9 Responses to “Being given the business.”

  • Rich Handley says:

    This is valuable information, Mike. Your upcoming competitors will now be in a better position to, er, steal away your business. :)

  • adrian says:

    I’ve been screeching about this kind of thing for YEARS. Back in 2008 a shop opened up very early in the year, a mere one town over-and in Connecticut, one town over is only like 5 miles. I didn’t hear about it till late summer. no advertising. nothing. My room mate noticed it because she went to the library across the street.

    I eventually became tight with the owner, but CT comics fans are thin on the ground, and after a disastrous move a year later to a tiny two room second floor rental, the shop folded. No one knew it was there, how to get there, or when it would be open. We recorded our podcast there several times, but no one listened to THAT, so i guess that didn’t help him.

    The guy loved comics, but he was not a businessman.

    And that’s the real shame of LCSs. Somehow, dinky little shops that sell “healing crystals” an the like can stay open for decades, but a comic shop struggles every day. Somehow people know the New Agers etc, (or independent massage therapists, or indy shoe shops, or or or) are around and can find things out about them, but comics shops, well, why tell anyone you’re around? I mean, Comics aren’t sold anywhere else so a fan will just come looking for you, right? Built in customer base just by existing, right? Exist, Draw Customers, Profit.

    Nope.

    We’ve only got like 6 decent shops in the entire state of Connecticut. But if I hadn’t desperately, diligently, hunted them down, I’d only know about maybe three.

  • The shop I go to in Mesa, AZ, has been around since 1993, so he has a bit of a leg up on having customers, but he had zero on-line presence until very recently, and even now, he just posts on Facebook every once in a while. He does pretty well, but I’m always amazed that he does almost nothing on-line. It seems very odd that if you were staring out now, you wouldn’t do everything you can on-line to get the news out.

  • King of the Moon says:

    Heck, just based on weird things I’ve seen friends post on their walls today, just ever shop with a prescence saying “DC IS NOT STOPPING PAPER COMICS. I WILL STILL HAVE YOUR BATMANS EVERY MONTH” would be helpful

  • BobH says:

    Back in the 1990s, when I was looking for a lot of back issues, I would go to at least one comic store a week in addition to the one where I got my new comics. Probably took about half a year to make a circuit of all the ones I knew about or were listed in the phonebook, though about half of them I never went back to after the initial visit.
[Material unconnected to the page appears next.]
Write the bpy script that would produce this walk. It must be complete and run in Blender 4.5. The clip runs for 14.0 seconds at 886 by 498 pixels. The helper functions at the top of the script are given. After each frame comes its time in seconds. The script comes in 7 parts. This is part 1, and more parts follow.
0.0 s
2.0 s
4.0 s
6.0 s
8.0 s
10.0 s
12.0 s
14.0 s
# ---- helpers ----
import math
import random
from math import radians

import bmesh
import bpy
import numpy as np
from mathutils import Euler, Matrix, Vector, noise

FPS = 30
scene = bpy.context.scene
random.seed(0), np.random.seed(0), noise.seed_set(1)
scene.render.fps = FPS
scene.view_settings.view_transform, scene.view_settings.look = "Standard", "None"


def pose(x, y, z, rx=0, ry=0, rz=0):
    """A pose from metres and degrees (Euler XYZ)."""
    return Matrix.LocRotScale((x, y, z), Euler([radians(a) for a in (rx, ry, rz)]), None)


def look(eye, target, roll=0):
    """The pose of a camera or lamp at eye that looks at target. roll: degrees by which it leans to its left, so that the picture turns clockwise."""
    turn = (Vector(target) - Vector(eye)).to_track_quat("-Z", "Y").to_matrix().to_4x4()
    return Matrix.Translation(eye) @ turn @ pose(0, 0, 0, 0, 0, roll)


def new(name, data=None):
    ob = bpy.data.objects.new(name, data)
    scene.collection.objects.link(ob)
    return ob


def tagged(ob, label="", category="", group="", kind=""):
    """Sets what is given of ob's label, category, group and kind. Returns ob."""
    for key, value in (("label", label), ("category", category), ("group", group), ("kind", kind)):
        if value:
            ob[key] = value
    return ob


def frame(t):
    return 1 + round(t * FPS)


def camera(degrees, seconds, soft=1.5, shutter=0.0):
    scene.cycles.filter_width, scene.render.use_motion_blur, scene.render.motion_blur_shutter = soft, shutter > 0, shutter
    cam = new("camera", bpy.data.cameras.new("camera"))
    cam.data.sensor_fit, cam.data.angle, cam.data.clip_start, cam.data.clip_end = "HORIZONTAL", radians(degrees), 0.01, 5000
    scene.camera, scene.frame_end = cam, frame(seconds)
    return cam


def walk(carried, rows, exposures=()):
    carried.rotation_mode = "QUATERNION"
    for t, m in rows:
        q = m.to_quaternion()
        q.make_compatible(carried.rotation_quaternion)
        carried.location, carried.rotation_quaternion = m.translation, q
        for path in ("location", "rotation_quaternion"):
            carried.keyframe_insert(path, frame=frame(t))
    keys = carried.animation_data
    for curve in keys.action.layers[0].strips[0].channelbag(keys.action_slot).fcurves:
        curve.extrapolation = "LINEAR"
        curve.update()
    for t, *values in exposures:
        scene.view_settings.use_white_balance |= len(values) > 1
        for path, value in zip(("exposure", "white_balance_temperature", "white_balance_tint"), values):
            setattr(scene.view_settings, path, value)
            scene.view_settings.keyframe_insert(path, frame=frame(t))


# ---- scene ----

One time I came across an early webpage with a list of local shops, and one stood out, since I’d never heard of the store but the street was walking distance from my house, and I probably drove by that address at least twice a week. Of course, when I finally went down there it was an empty storefront (with what looked like some half-hearted and abandoned renovations, maybe for a coffee shop) on the non-street facing side of a low-rent strip mall. I always wondered what kind of store it was, so conveniently located to me (the next nearest comic shop was maybe a half-hour drive, the nearest decent one even further).

  • Snark Shark says:

    MAYBE it was a front for a money launderin goperation!

  • Randy says:

    Being a likable person online can’t hurt.

    I bought a lot of books from a bleeding eyeball dude from half a continent away because he seemed like an awfully nice guy.

  • Randy says:

    Snark Shark, I like that spelling…

    launderin goperation!

    maybe a Trump/Russian front?

  • Snark Shark says:

    “Randy”

    If only this thing had an EDIT feature!